The Eisenhower Carrier Strike Group is days away from a nine-month deployment — one of the longest CSG cruises in decades.
On Wednesday, the carrier Dwight D. Eisenhower, along with Carrier Airwing 8, and destroyers Winston S. Churchill and Jason Dunham will leave Norfolk, Va., and cruiser Hue City and destroyer Farragut will leave Mayport, Fla.
Navy officials said the long deployment is driven by ongoing demands around the globe and a finite number of ships in the fleet. The Ike CSG is expected to complete operations in the 5th and 6th fleets.
The longer deployments were scheduled to take some of the burden off of other ships in the fleet that have been well-used over the last decade, said Rear Adm. Philip Davidson, the director for Global Force Management, Operations and Intelligence at Fleet Forces Command, in an email to Navy Times.
Navy officials and experts said the nine-month deployment will allow other ships to spend more time in the yards for maintenance and upgrades.

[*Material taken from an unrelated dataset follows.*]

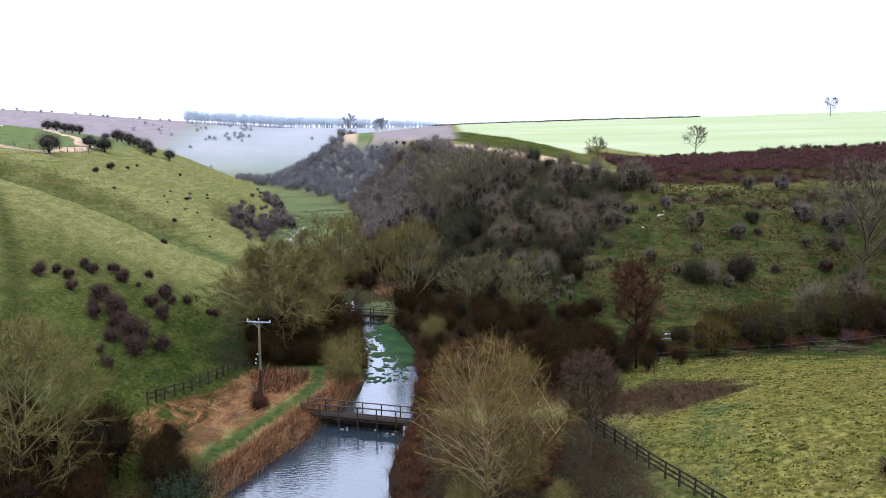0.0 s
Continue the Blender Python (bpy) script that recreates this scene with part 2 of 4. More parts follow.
# far bushes lightened so that haze lies in their colour
FARBUSH = twig_material("hazed_bush_twigs", (0.8, 0.85, 0.86), (1.1, 1.15, 1.16), (0.9, 0.94, 0.94))
# far trunks paled too, with haze in the colour
FARTRUNK = plain_material("hazed_wood_bark", (0.72, 0.77, 0.82), (0.62, 0.67, 0.72), 0.4)
LICHEN_BARK = plain_material("lichened_bark", (0.08, 0.068, 0.026), (0.32, 0.27, 0.11), 0.3, depth=0.02, stretch=(1, 1, 0.3))
PALE_BARK = plain_material("pale_bark", (0.18, 0.126, 0.050), (0.70, 0.52, 0.23), 0.5, depth=0.02, stretch=(1, 1, 0.4))
WILLOW_BARK = plain_material("willow_bark", (0.14, 0.11, 0.045), (0.48, 0.39, 0.18), 0.3, depth=0.02, stretch=(1, 1, 0.3))
BARK = plain_material("bark", (0.075, 0.056, 0.034), (0.15, 0.115, 0.07), 0.25, depth=0.03, stretch=(1, 1, 0.2))
# near-black wood: crown shade put into the colour; also stems and alder trunk
WOOD_SHADE = plain_material("dark_wood_inner_shade", (0.012, 0.008, 0.005), (0.032, 0.022, 0.013), 0.12, depth=0.06)
REED = twig_material("dead_reed", (0.253, 0.1134, 0.04), (2.415, 1.296, 0.56), (0.437, 0.2052, 0.076))
RUSSET = twig_material("russet_stems", (0.080, 0.034, 0.020), (0.40, 0.18, 0.095), (0.12, 0.054, 0.032))
BRACKEN = twig_material("bracken_stems", (0.054, 0.0297, 0.01904), (0.54, 0.3168, 0.1904), (0.0864, 0.04752, 0.03024), vary=0.5)
TUSSOCK = twig_material("grass_blades", (0.16, 0.150, 0.030), (0.66, 0.55, 0.15), (0.24, 0.21, 0.045))
MOSS = twig_material("moss", (0.06, 0.058, 0.011), (0.66, 0.54, 0.13), (0.17, 0.15, 0.026), more=((0.14, 0.130, 0.022), (0.25, 0.212, 0.042), (0.11, 0.122, 0.022), (0.30, 0.245, 0.06)), vary=0.5)
PASTURE_TUFT = twig_material("pasture_tufts", (0.11, 0.13, 0.055), (0.36, 0.37, 0.17), (0.15, 0.17, 0.07), vary=0.4)
SOD = twig_material("sod_grass", (0.026, 0.034, 0.008), (0.12, 0.12, 0.03), (0.045, 0.052, 0.011))
TERRACE = twig_material("terrace_grass", (0.024, 0.0306, 0.00855), (0.336, 0.252, 0.095), (0.064, 0.0558, 0.019), vary=0.5)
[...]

Navy Times has also learned that the destroyer Cole will begin a nine-month deployment sometime this year. It’s unclear what sort of mission the Cole will have for the deployment, but Davidson has previously said that both a CSG and ballistic missile defense deployment will approach nine months this year.
The last nine-month carrier cruise was in 2002 when the carrier Abraham Lincoln spent 291 days at sea during a stretch that included the buildup and opening salvos of the invasion of Iraq. They aren’t new though, and deployments of nine months were common during the late 1970s and early 1980s.
Today, the bulk of deployments fall somewhere between six and seven months, according to data compiled by Navy Times, but Navy officials said that there will also be several eight-month deployments lasting through 2013.
The carrier Navy has spent the last two years operating at the same pace as the days leading up to Iraq, Davidson said. In terms of op-tempo, it is the busiest it’s been in the past 30 years, he added. He and others across the service have warned that operating at this pace means that less time for maintenance and upgrades that could be costly in the future.
The upcoming deployment is the first for the Ike since the last one concluded in July 2010. It has received upgrades and maintenance work while its sailors have trained.